A new “golden age” for insurance beckons as growing middle classes in developing nations seek to protect their wealth, according to Willis Group Chairman and CEO Joe Plumeri.

He says public insurance is “in retreat” in the industrialised nations, and this will provide an opening for private insurers. There will also be greater opportunities for insurers in countries such as China, India and Brazil, which have growing middle classes.

“In the second half of the 20th century, hundreds of millions of people moved out of abject poverty and into the middle class,” Mr Plumeri told a conference in Bermuda last week.

He says the bigger story of the 21st century will be how these people transform the world. “And how will they protect their gains – their foothold in the middle class?”

He says there will be increased demand for all types of insurance, from life and health to marine, aviation and professional liability as well as property and casualty.

“The new middle class will need brokers that understand them and their industries. They’ll need carriers who are innovative, financially secure and who are there when they need them – carriers with a reputation for paying legitimate claims quickly.”

Mr Plumeri says China and India will account for two-fifths of the world’s urban growth, and insurers will be needed to protect the housing and infrastructure that is built.

“For insurance, it will truly be a golden age.”

He also says government spending in the US cannot continue at the current rate, and public insurance “may no longer be an uncontrolled growth industry” there.

“As the public sector inevitably retreats, this will create opportunities for the insurance industry in many sectors,” he said.

He says the US Government seems to be realising that the National Flood Insurance Program is unsustainable and has consulted insurance and reinsurance executives on the possibility of privatising it.

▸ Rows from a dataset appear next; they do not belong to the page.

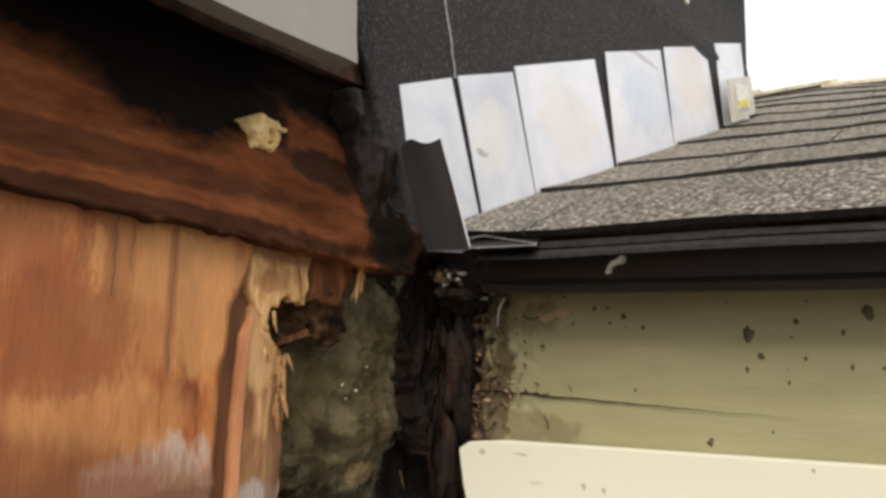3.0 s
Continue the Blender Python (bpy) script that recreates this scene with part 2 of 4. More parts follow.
M["strand_rot"] = mat("stained_strand_flake", (0.10, 0.04, 0.022), (0.21, 0.09, 0.05), (0.36, 0.18, 0.10), 70, (4, 1, 0.4), 0.75, 0.5, 300, 0.0012, rnd=0.35)
M["foam"] = mat("cream_expanding_foam", (0.60, 0.47, 0.26), (0.76, 0.66, 0.43), (0.82, 0.74, 0.53), 34, (1, 1, 1), 0.8, 0.3, 240, 0.001, patchy=0.15)
M["foam_old"] = mat("yellowed_foam", (0.40, 0.24, 0.08), (0.62, 0.43, 0.18), (0.74, 0.57, 0.30), 140, (1, 1, 1), 0.75, 0.8, 300, 0.002)
M["bare"] = mat("fresh_bare_wood", (0.60, 0.47, 0.28), (0.69, 0.57, 0.36), (0.75, 0.65, 0.44), 22, (2.5, 2, 0.3), 0.65, 0.25, 240, 0.001, patchy=0.2, streak=0.12)
M["torn"] = mat("torn_pale_wood", (0.30, 0.19, 0.09), (0.66, 0.52, 0.30), (0.80, 0.70, 0.47), 60, (1.6, 1, 0.5), 0.7, 0.8, 240, 0.002, patchy=0.5, streak=0.30)
# dark blots near v 2.19 paint the shadow between scrap and foam
M["rot_ply"] = mat("rotted_plywood", (0.055, 0.026, 0.015), (0.19, 0.088, 0.044), (0.42, 0.22, 0.11), 24, (0.9, 1, 1.5), 0.9, 0.9, 200, 0.002, patchy=0.6, pos=(0.38, 0.52, 0.68), spec=0.1, streak=0.30, blots=((-0.310, 2.188, 0.022, 0.016, (0.014, 0.010, 0.010), 1.6, 0.92), (-0.350, 2.190, 0.03, 0.010, (0.03, 0.018, 0.014), 2.4, 0.8), (-0.44, 2.19, 0.05, 0.012, (0.02, 0.013, 0.010), 2.4, 0.8), (-0.40, 2.208, 0.05, 0.010, (0.42, 0.23, 0.12), 2.6, 0.6), (-0.145, 1.72, 0.02, 0.05, (0.10, 0.055, 0.035), 2.6, 0.6)))
M["sawdust"] = mat("pale_sawdust_crumbs", (0.03, 0.02, 0.01), (0.13, 0.085, 0.045), (0.42, 0.31, 0.18), 230, (1, 1, 1), 0.9, 0.8, 400, 0.002)
M["paper_grey"] = mat("charcoal_building_paper", (0.026, 0.024, 0.023), (0.040, 0.037, 0.035), (0.060, 0.056, 0.053), 30, (1, 1, 0.4), 0.8, 0.5, 240, 0.001, patchy=0.4)
M["strand_mould"] = mat("mouldy_purple_brown_strand", (0.12, 0.055, 0.033), (0.30, 0.15, 0.088), (0.52, 0.29, 0.165), 60, (1.4, 1, 1.0), 0.85, 1.0, 260, 0.003, patchy=0.55, pos=(0.38, 0.52, 0.68),
                        streak=0.30, blots=((-0.268, 2.078, 0.022, 0.014, (0.12, 0.085, 0.085), 2.4, 0.8), (-0.245, 2.068, 0.014, 0.02, (0.09, 0.05, 0.035), 1.8, 0.7)))
M["bark"] = mat("purple_brown_rot", (0.022, 0.014, 0.012), (0.07, 0.044, 0.037), (0.16, 0.105, 0.088), 70, (1, 1, 1), 0.85, 1.0, 300, 0.003, streak=0.30)
M["log"] = mat("red_brown_wet_wood", (0.020, 0.010, 0.007), (0.085, 0.032, 0.018), (0.17, 0.07, 0.04), 40, (0.5, 1, 2), 0.5, 0.8, 220, 0.002, patchy=0.5, streak=0.30)
# last blot paints the shading just below the drip edge
M["fascia"] = mat("olive_fascia_paint", (0.285, 0.262, 0.142), (0.333, 0.307, 0.170), (0.373, 0.347, 0.198), 22, (1, 0.3, 2), 0.55, 0.3, 160, 0.0012, patchy=0.16, axes="yz",
                  blots=((-0.020, 2.285, 0.022, 0.080, (0.085, 0.052, 0.028), 7.0, 0.85), (-0.055, 2.262, 0.035, 0.010, (0.17, 0.13, 0.07), 4.0, 0.6), (-0.05, 2.33, 0.03, 0.010, (0.16, 0.125, 0.07), 5.0, 0.6), (-0.5, 2.345, 0.6, 0.006, (0.16, 0.14, 0.08), 2.0, 0.5)))
M["fascia_rot"] = mat("rotted_fascia_wood", (0.035, 0.02, 0.012), (0.12, 0.072, 0.042), (0.30, 0.21, 0.13), 90, (1, 1, 1.5), 0.8, 1.0, 260, 0.003)
M["cream"] = mat("cream_trim_paint", (0.72, 0.70, 0.56), (0.77, 0.75, 0.61), (0.80, 0.78, 0.65), 12, (1, 0.25, 1), 0.45, 0.15, 120, 0.001, patchy=0.05, axes="yz",
                 blots=((-0.028, 2.215, 0.004, 0.004, (0.24, 0.20, 0.09), 3.5, 0.8), (-0.033, 2.247, 0.0025, 0.0018, (0.40, 0.36, 0.22), 3.5, 0.6), (-0.07, 2.232, 0.006, 0.0012, (0.5, 0.45, 0.3), 4.0, 0.5)))
M["drip"] = mat("dark_brown_drip_edge", (0.012, 0.009, 0.007), (0.019, 0.014, 0.011), (0.034, 0.026, 0.021), 18, (1, 0.2, 1), 0.5, 0.3, 160, 0.001, patchy=0.4, spec=0.3)
M["metal"] = mat("galvanised_flashing", (0.60, 0.63, 0.70), (0.76, 0.785, 0.84), (0.86, 0.87, 0.89), 14, (1, 1, 1), 0.42, 0.12, 90, 0.0008, metal=0.15, rnd=0.06, patchy=0.2, blots=((0.14, 2.50, 0.05, 0.03, (0.80, 0.70, 0.60), 2.4, 0.35), (0.40, 2.62, 0.05, 0.04, (0.78, 0.66, 0.54), 2.4, 0.4), (0.27, 2.601, 0.04, 0.003, (0.40, 0.38, 0.38), 3.0, 0.6), (0.28, 2.56, 0.05, 0.03, (0.60, 0.68, 0.80), 2.4, 0.5), (0.03, 2.46, 0.02, 0.03, (0.82, 0.78, 0.66), 2.4, 0.35), (0.02, 2.445, 0.006, 0.003, (0.30, 0.27, 0.2), 4.0, 0.6)))
# shaded copy of the flashing metal, for the plate's back side
M["metal_shaded"] = mat("shaded_kickout_flashing", (0.085, 0.085, 0.088), (0.12, 0.12, 0.124), (0.17, 0.17, 0.174), 16, (1, 1, 0.4), 0.5, 0.12, 90, 0.0008, metal=0.5, patchy=0.15)
M["asphalt"] = mat("granulated_asphalt_shingle", (0.038, 0.034, 0.030), (0.145, 0.128, 0.106), (0.64, 0.58, 0.47), 320, (1, 1, 1), 0.9, 0.7, 320, 0.002, rnd=0.12, patchy=0.4, pos=(0.38, 0.515, 0.66))
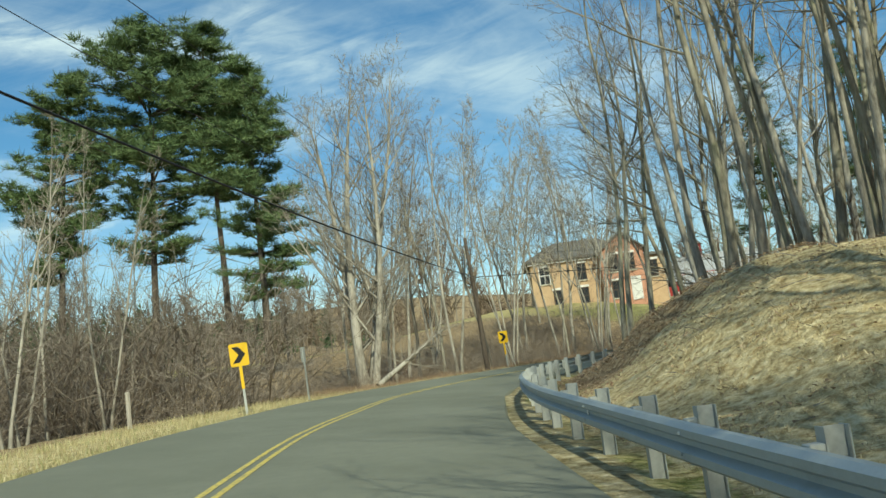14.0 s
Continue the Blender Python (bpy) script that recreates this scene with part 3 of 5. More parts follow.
def shrub(seed, h, stems=18, spread=0.55, twigs=7, fine=2, r=0.014, wander=0.16, arch=-0.05):
    rng = np.random.default_rng(seed)
    t = Tubes()
    for _ in range(stems):
        q, k = rng.uniform(0, 6.28), rng.uniform(0.1, 1)
        d = np.array([math.cos(q) * spread * k, math.sin(q) * spread * k, 1.0])
        ln = h * rng.uniform(0.55, 1.1)
        pts = limb(rng, (math.cos(q) * 0.35 * k * h * 0.3, math.sin(q) * 0.35 * k * h * 0.3, -0.15), d, ln, 2, wander, arch)
        t.tube(pts, r * (1 - 0.75 * np.linspace(0, 1, 3)), 3)
        base, tip = [], []
        for _ in range(twigs):
            p, dd = along(pts, rng.uniform(0.25, 0.98))
            td = dd + rng.normal(0, 0.6, 3)
            td /= np.linalg.norm(td)
            tl = ln * rng.uniform(0.15, 0.38)
            base.append(p)
            tip.append(p + td * tl)
            for _ in range(fine):
                p2 = p + td * tl * rng.uniform(0.2, 0.9)
                fd = td + rng.normal(0, 0.7, 3)
                fd /= np.linalg.norm(fd)
                base.append(p2)
                tip.append(p2 + fd * tl * rng.uniform(0.3, 0.7))
        t.spikes(base, tip, r * 0.45)
    return t.arrays()


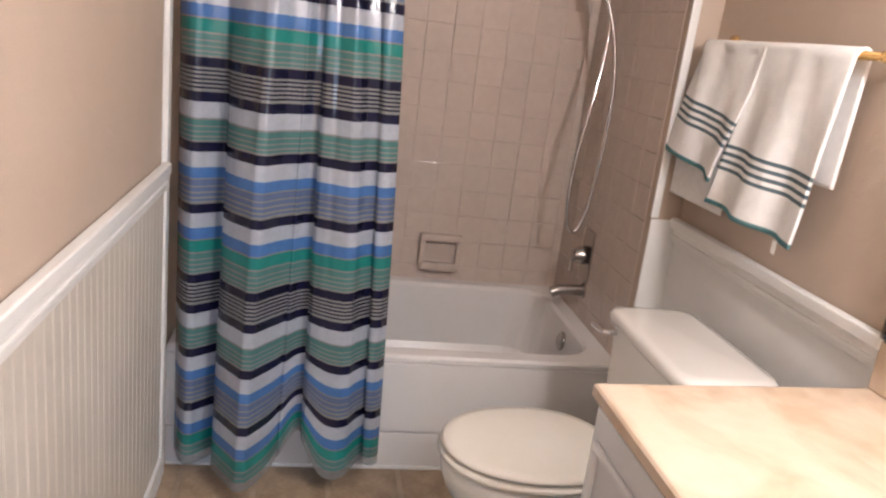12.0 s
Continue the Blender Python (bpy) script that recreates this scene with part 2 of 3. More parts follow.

There is also public talk about scaling back the Terrorism Risk Insurance Act of 2002, set up following the September 11, 2001 terrorist attacks when reinsurers withdrew from the market.

Mr Plumeri says Willis has adopted a “commercial sustainability” approach to insurance, based on two core ideas. These are that insurance sits at the centre of a company’s security, “it’s not just about coverage and claims”, and the way to look at a company is holistically, with stakeholders of every kind.

“It’s an envelope within which the safety of the company is secured,” he said. “It’s achieved by anticipating and managing risks to which it’s exposed – legal risk, reputational risk, operational risk, terrorism risk, environmental risk, legislative risk, political risk and so on.”

He says this is a more useful approach to insurance because it encompasses all the issues that businesses have to get right to survive.